If someone in my group becomes unresponsive, should I leave them behind or I should I wait for them to become responsive again? What if I leave them behind? It will affect the remaining people in my group. What if I wait? The unresponsive person may or may not become responsive again. They might become a zombie.
I would wait for them to become responsive again, and so should a NoSQL database. I believe that NoSQL databases should operate with the assumption that unresponsive nodes will become responsive again. If a node cannot become responsive, it can be restarted.
The problem with assuming that an unresponsive node is lost, is that it affects the remaining nodes.
The remaining nodes will become responsible for read and write requests for the data owned by the unresponsive node. If I leave someone behind, then one or more people in my group will have to carry his or her things. This will be a problem if my group is running away from a hoard of zombies.
What happens if someone gets injured from carrying more things and I leave them behind? It increases the likelihood that another person will get injured from carrying even more things. Have you ever watched a distributed system disintegrate right before your eyes? I have. It’s not a pleasant experience.
Rehash / Rebalance
The remaining nodes will have to rehash and rebalance the data. If I leave someone behind, then my group has to figure out who is going to carry what now that it has one less person.
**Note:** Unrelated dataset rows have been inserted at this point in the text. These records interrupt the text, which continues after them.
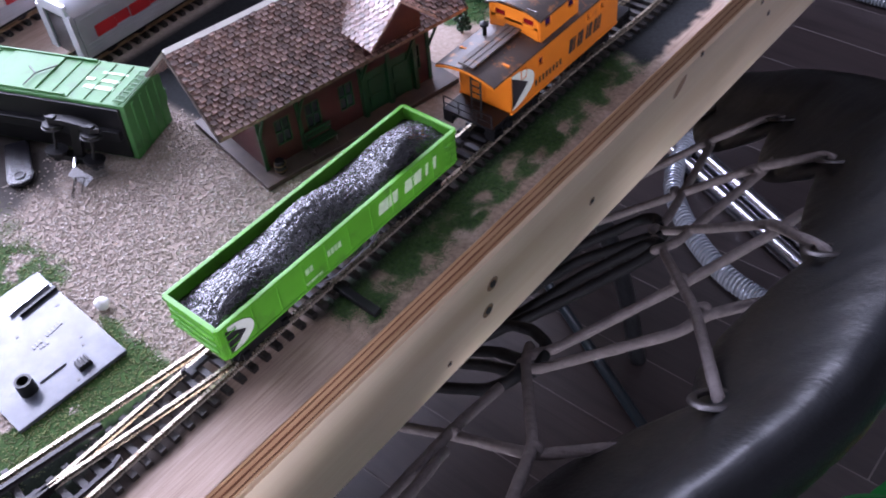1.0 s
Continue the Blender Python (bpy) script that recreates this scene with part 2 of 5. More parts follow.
def coal_material():
    m, nt, b = shader("coal")
    tc = nt.nodes.new("ShaderNodeTexCoord")
    v = nt.nodes.new("ShaderNodeTexVoronoi")
    v.inputs["Scale"].default_value = 480
    nt.links.new(tc.outputs["Object"], v.inputs["Vector"])
    n = noise_node(nt, 900, 3)
    add = nt.nodes.new("ShaderNodeMath")
    add.operation = "MULTIPLY_ADD"
    nt.links.new(n.outputs[0], add.inputs[0])
    add.inputs[1].default_value = 0.5
    nt.links.new(v.outputs["Distance"], add.inputs[2])
    b.inputs["Base Color"].default_value = (0.006, 0.006, 0.0075, 1)
    b.inputs["Roughness"].default_value = 0.13
    b.inputs["Specular IOR Level"].default_value = 0.8
    b.inputs["IOR"].default_value = 1.55
    bump(nt, b, add.outputs[0], 0.1, 0.0003)
    return m


M["coal"] = coal_material()


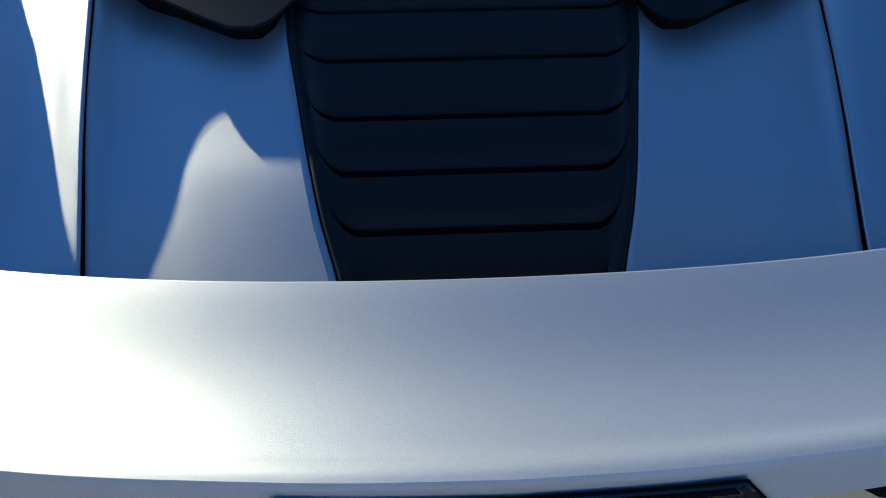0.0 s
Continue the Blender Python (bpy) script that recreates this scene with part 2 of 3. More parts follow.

This will include people in the group swapping things to carry. This takes time. This will be a problem if my group is running away from a hoard of zombies.
What if it becomes a habit? What happens if I continue to leave people behind? They may become responsive again and form their own group. What happens if the two groups meet? I watch The Walking Dead (link). It never turns out well. Who is going to be the leader? Who gets to keep their things?
I’m like Rick (link). I would not leave anyone behind unless I had to. If you are like me, Couchbase Server is the NoSQL database for you. With Couchbase Server, both automatic failover and rehashing / rebalancing are disabled by default. If there is a network partition, it will not suffer from split-brain syndrome. If there are unresponsive nodes, it will not stop while it rehashes and rebalances the data.
However, if you plan to go all Shane (link) on your group then Couchbase Server is the NoSQL database for you too. You can enable automatic failover. You can rehash and rebalance the data.
You should have a choice.